Although direct policing provides a helping hand in preventing crime, it is not the only source. Various charities across Merseyside aim to create better lives for people who could inevitably end up in a life of crime, before it is too late. However, charities are unable to do this on their own, and this is where the Crime Prevention fund provides the necessary support.
The fund is split between eligible charities and organisations as chosen by Police Crime Commissioner Jane Kennedy. The aim is to stop problems before they occur. Organisations suitable must mirror one of the Commissioners priorities. They also must address either:
-Primary prevention, directed at stopping problems before they happen
-Secondary prevention, seeking to change people
-Tertiary prevention, focusing on dealing with offending after it has happened
Over 70 charities and organisations applied for a share of the 2017/2018 fund. However, only 13 were successful and have begun using their funds. The organisation receiving the most out of the £135,020 allowance was The Royal Court Liverpool Trust. Acquiring £25,000, the money will go towards running their hard-hitting drama Terriers, a drama shown in schools that raises awareness for young people of the dangers of getting involved with gang crime. Money was also awarded to The Ariel Trust. Their ‘It’s not OK!’ project helps give teachers resources to educate young people on issues such as domestic, homophobic and online abuse.

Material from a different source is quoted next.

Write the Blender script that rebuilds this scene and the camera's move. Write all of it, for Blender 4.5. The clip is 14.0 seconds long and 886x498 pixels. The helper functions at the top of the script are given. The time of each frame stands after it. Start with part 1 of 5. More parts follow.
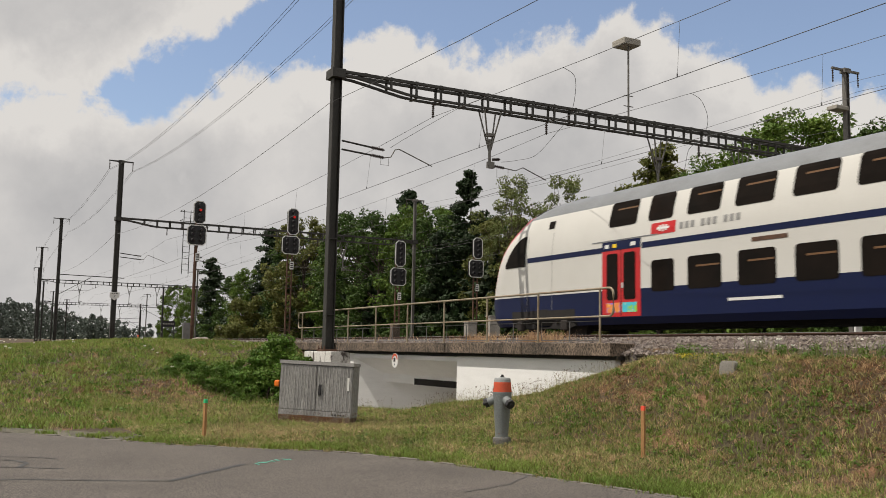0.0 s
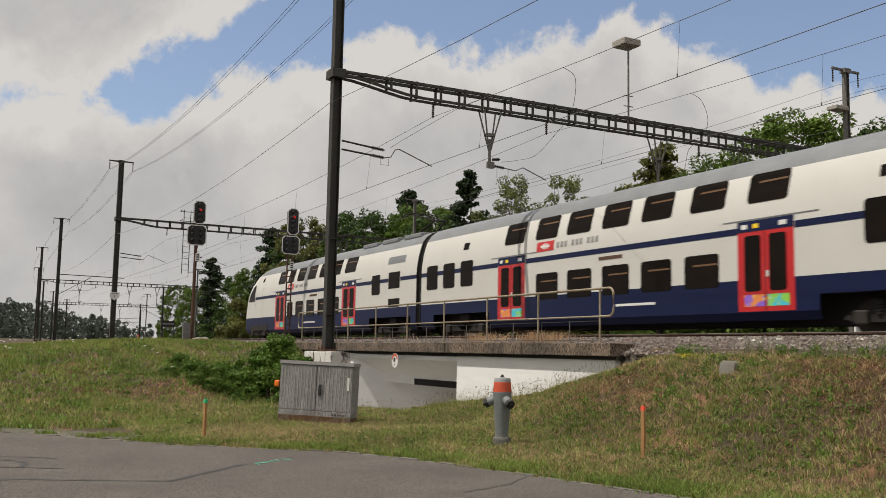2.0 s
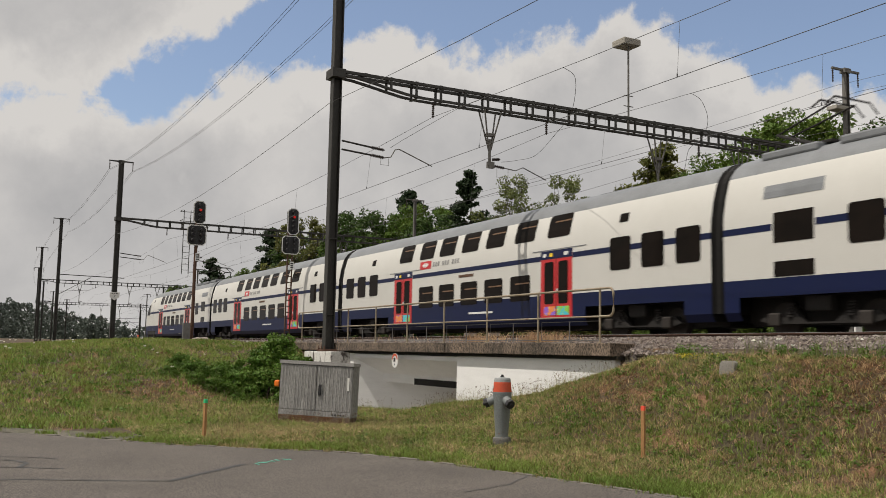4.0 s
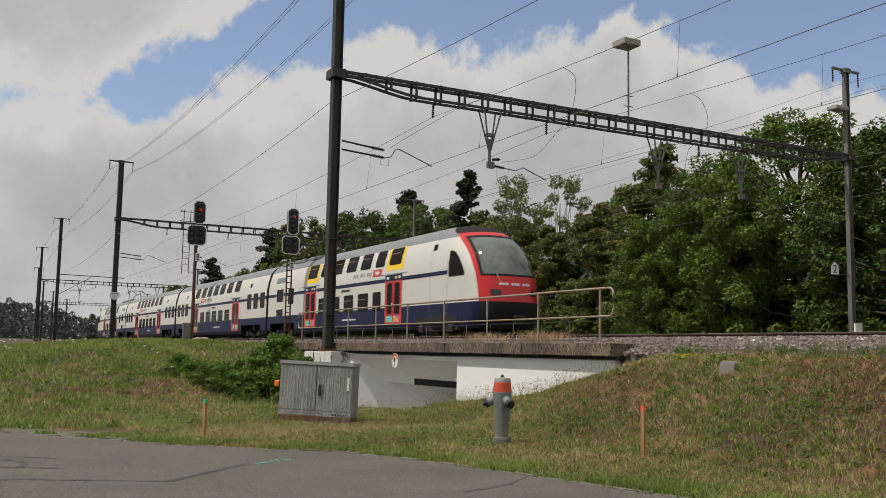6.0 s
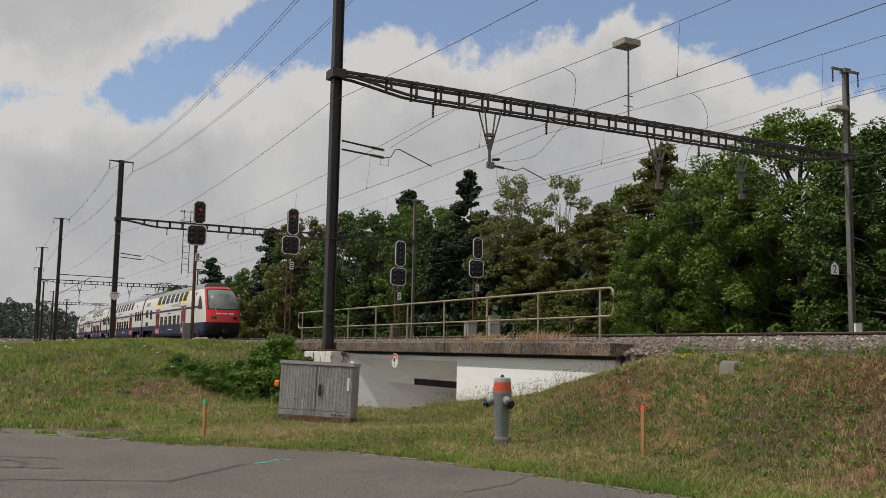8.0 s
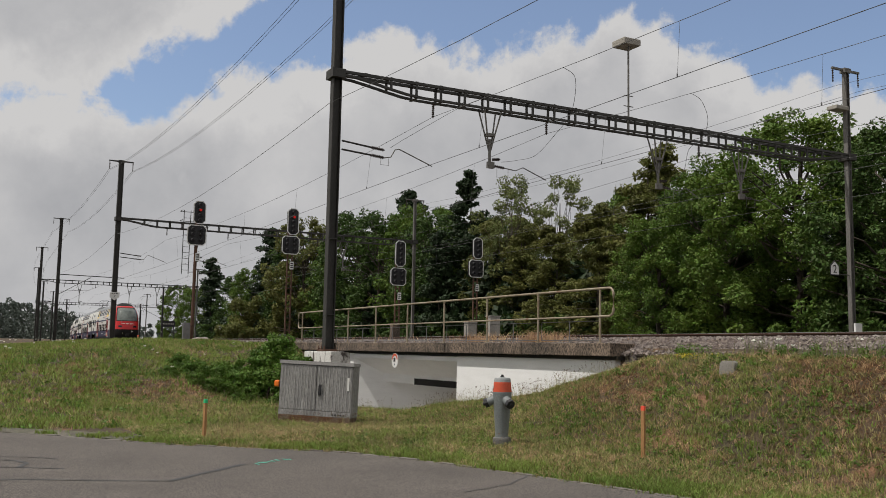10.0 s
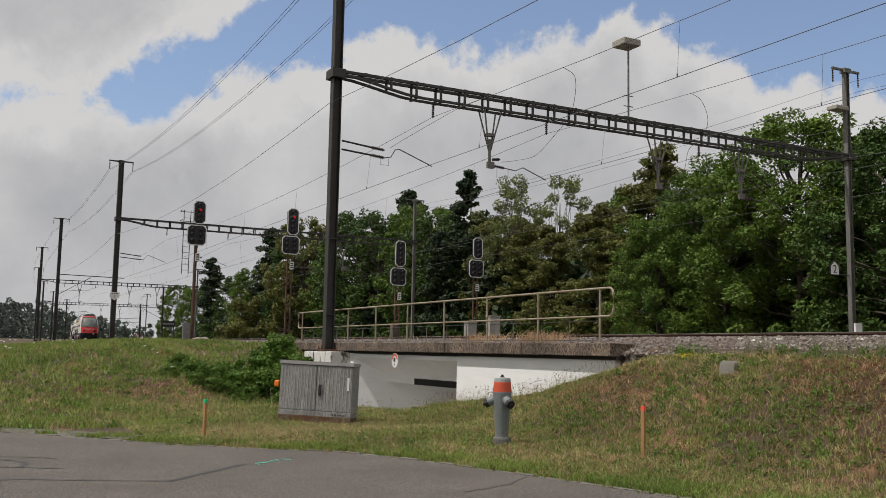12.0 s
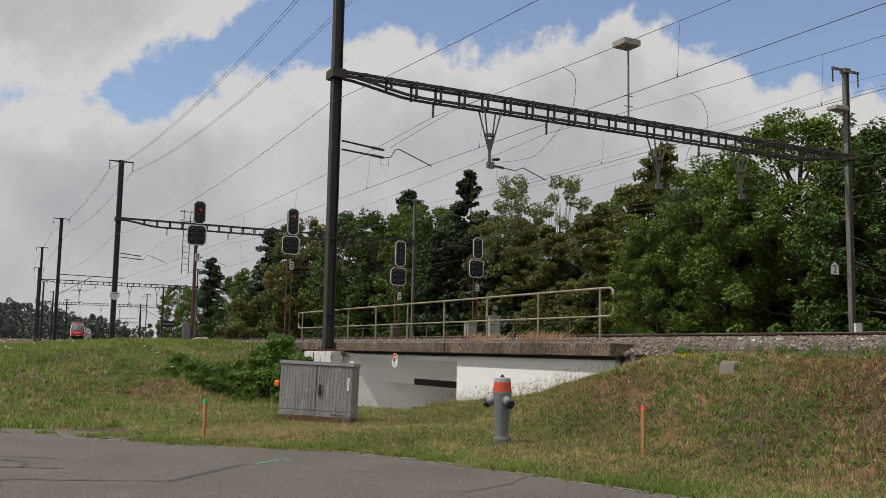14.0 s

Neighbourhood Watch is another form of crime prevention that runs throughout the country. The scheme allows neighbours to be more vigilant and have a greater awareness of what is happening in their neighbourhood, coming together with the community to make a safer and better place to live. Merseyside Neighbourhood Watch aims to cut opportunities for crime and anti-social behaviour, as well as help detect crime by prompting the reporting of suspicious activity.
With nightlife being a magnet for party goers to the city centre, increased numbers could mean increased risks. On average, there is around 80,000 people in the city centre on a Friday or Saturday night. These numbers include the large student population, making the most of their University life in a vibrant city. The concern for student’s safety is on the forefront of student representative’s minds. Caitlin Hare from Liverpool’s Student Union, told Merseydays about their plans for crime prevention among students: “We are hoping to reintroduce the safe taxi scheme. Where if a student can’t get home for whatever reason then they can get a taxi, leave their student card with the taxi and go and collect it and pay for the taxi the next day.” This scheme will look at keeping student’s safe and protected, whilst avoiding being a victim of crime.
Crime prevention will continue to be a work in progress all across the country, especially in Merseyside. With a growing population and rising crime rates, keeping residents safe is officials number one priority.